**Exercise goal**
What is the number of lines that include the word "noise"? Provide only that figure.

————————

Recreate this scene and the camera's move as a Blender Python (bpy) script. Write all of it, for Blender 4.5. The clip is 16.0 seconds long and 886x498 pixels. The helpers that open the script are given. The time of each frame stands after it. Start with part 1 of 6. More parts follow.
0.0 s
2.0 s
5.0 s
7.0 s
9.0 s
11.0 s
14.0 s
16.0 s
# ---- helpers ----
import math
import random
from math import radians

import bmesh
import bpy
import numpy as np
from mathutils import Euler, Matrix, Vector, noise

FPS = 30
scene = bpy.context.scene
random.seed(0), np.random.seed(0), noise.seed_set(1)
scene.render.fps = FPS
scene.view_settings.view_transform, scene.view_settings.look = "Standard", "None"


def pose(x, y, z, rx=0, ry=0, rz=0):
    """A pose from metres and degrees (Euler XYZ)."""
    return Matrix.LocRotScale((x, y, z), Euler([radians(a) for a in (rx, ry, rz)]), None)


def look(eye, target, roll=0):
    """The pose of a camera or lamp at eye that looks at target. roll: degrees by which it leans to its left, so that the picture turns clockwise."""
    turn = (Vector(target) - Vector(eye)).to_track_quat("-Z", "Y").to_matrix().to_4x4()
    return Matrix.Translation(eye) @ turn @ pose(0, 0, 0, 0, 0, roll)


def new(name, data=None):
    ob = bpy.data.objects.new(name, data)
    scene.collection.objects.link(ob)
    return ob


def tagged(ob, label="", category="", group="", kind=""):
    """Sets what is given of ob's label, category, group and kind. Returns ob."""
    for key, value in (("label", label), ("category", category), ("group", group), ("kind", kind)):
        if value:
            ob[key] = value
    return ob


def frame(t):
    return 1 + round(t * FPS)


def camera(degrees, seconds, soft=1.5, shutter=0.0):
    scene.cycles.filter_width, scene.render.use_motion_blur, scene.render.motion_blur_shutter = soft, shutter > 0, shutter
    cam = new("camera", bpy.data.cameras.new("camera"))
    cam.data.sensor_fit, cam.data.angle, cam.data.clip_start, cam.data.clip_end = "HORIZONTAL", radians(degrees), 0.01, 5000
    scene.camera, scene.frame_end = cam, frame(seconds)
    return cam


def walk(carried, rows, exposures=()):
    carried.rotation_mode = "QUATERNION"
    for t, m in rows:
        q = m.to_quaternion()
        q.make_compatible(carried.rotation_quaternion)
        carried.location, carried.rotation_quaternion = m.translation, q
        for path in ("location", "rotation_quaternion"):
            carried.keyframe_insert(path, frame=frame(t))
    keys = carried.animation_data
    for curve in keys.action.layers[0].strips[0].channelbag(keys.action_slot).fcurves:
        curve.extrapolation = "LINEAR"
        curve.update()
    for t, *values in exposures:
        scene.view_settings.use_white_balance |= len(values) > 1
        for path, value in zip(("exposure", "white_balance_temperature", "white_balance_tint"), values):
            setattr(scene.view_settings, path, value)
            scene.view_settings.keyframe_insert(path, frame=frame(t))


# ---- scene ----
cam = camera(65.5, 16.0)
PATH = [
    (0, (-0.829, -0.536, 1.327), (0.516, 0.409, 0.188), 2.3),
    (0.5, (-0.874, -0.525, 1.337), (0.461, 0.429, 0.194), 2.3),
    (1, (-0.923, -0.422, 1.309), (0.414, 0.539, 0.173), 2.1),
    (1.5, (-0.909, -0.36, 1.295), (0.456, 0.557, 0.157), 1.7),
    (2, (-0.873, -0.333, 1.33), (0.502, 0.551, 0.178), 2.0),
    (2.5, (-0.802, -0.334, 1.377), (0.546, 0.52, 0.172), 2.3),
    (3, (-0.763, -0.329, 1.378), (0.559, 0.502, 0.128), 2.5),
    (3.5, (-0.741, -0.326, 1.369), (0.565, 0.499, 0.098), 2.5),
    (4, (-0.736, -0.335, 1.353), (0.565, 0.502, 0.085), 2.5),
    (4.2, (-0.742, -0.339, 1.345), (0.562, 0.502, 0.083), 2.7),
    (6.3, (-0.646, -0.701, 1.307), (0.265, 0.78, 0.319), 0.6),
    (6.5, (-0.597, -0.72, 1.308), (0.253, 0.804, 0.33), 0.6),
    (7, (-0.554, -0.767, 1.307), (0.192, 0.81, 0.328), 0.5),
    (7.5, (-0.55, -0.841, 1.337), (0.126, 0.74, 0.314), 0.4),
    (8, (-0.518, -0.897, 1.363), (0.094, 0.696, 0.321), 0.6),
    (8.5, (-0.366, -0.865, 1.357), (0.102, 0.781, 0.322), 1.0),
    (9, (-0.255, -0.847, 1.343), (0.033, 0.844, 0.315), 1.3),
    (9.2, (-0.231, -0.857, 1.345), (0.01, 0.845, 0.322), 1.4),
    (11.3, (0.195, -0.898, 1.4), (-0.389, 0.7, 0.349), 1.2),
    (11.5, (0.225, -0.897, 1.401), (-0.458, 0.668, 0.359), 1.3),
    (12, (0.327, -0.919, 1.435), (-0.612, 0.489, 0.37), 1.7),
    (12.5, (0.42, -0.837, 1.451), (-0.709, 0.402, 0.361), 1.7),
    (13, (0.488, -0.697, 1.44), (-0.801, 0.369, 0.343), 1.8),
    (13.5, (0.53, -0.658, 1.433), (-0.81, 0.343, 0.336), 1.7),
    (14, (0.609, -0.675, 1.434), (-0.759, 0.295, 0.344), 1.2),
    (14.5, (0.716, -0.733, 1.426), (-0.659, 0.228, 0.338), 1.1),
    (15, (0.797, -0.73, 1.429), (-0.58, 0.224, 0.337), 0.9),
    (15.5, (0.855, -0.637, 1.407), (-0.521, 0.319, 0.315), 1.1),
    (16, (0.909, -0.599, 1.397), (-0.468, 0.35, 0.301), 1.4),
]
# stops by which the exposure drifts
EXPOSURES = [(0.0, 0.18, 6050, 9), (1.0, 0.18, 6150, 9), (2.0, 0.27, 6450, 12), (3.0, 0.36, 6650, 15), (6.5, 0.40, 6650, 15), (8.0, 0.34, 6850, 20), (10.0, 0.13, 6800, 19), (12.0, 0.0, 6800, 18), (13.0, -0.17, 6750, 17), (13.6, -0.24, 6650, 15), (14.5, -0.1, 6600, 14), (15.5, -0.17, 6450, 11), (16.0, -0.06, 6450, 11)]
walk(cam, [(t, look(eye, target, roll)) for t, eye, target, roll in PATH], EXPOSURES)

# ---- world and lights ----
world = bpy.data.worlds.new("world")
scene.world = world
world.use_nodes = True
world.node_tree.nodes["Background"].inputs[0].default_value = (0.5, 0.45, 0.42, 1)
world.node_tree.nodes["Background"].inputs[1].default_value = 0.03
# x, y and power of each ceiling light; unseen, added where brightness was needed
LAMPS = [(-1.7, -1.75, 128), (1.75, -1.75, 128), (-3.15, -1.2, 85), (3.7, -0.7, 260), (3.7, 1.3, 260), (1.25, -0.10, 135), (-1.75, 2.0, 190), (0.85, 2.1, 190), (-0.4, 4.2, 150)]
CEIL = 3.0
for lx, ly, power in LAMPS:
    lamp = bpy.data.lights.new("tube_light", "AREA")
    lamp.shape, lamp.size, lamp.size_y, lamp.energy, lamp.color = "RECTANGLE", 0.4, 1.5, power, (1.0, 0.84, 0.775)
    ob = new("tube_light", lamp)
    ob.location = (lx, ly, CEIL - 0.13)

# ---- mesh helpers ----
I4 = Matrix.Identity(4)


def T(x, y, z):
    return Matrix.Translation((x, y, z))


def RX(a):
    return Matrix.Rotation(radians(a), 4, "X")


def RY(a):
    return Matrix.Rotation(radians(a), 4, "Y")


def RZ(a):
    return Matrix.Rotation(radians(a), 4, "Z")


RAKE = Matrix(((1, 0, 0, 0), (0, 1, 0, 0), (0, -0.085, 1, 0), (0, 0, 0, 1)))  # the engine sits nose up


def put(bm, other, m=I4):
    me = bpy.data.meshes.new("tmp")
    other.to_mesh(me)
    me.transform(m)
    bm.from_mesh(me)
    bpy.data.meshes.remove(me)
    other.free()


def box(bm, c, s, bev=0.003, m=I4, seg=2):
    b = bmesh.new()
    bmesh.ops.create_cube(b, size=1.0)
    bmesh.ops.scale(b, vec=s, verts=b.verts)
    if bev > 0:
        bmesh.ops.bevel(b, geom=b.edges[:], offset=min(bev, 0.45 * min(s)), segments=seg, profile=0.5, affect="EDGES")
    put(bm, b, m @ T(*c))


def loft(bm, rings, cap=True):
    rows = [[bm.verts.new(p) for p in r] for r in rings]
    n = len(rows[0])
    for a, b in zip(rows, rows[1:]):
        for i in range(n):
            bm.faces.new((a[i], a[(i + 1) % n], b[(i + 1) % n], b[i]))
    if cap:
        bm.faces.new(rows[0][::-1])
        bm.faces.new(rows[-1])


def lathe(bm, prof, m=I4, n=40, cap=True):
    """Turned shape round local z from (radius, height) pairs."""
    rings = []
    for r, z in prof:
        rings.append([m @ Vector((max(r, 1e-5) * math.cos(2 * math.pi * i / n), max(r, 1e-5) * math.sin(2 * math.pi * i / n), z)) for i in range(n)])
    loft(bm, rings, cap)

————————

**Final answer**
2